— Begin —

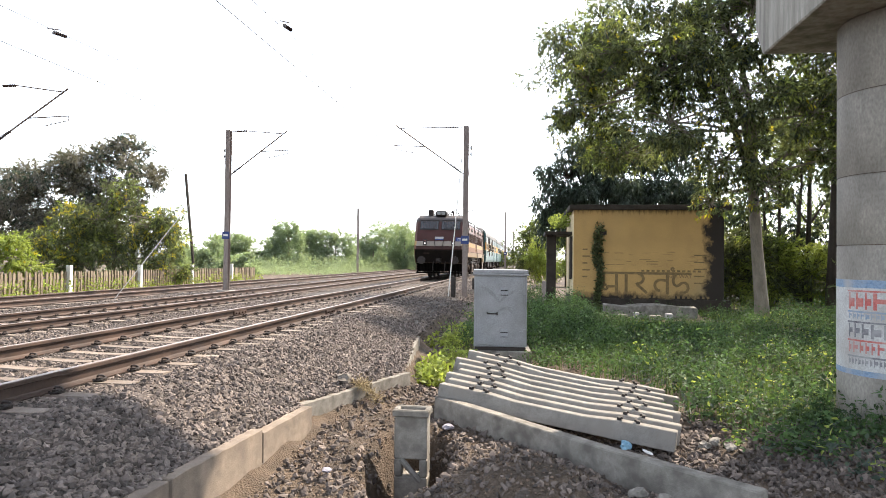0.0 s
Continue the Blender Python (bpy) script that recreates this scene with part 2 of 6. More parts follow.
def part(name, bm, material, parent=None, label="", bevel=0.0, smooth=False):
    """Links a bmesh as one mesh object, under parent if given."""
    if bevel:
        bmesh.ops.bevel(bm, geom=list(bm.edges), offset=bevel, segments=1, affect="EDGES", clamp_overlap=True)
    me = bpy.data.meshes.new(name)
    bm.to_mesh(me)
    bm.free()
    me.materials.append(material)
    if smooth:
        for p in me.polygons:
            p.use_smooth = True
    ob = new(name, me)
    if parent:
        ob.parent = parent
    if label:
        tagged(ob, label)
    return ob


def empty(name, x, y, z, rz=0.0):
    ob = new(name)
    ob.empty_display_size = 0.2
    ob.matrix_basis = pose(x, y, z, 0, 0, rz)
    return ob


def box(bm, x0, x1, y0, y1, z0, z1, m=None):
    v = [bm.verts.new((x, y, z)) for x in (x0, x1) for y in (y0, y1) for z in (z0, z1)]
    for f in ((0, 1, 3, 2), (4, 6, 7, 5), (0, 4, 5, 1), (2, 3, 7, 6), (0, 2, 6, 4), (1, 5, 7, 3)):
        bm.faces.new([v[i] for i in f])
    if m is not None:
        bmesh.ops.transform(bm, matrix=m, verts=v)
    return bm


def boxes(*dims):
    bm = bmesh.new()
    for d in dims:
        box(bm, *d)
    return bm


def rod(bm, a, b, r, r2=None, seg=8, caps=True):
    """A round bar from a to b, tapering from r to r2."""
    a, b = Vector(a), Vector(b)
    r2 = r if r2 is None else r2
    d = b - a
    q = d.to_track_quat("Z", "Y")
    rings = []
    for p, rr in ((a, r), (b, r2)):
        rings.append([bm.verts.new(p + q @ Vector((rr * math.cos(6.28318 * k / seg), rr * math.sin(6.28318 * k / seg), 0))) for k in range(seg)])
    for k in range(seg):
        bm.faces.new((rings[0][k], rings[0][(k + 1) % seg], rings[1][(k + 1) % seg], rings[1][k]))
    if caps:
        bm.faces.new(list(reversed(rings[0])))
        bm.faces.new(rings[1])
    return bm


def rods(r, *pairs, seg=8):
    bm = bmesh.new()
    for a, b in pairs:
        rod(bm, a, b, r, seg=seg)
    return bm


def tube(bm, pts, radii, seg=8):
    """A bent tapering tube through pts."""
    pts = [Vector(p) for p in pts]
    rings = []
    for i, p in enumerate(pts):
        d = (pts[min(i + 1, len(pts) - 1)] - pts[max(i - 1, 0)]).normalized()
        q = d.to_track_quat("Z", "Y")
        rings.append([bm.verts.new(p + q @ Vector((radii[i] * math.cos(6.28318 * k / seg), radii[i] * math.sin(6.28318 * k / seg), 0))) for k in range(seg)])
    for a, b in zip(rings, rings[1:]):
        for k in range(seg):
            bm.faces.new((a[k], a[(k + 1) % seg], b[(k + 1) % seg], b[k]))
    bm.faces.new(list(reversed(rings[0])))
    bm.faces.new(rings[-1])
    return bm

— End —

Scan the listing above. Collect all lines with the word "part".

__WRITTEN REPLY__:
Continue the Blender Python (bpy) script that recreates this scene with part 2 of 6. More parts follow.
def part(name, bm, material, parent=None, label="", bevel=0.0, smooth=False):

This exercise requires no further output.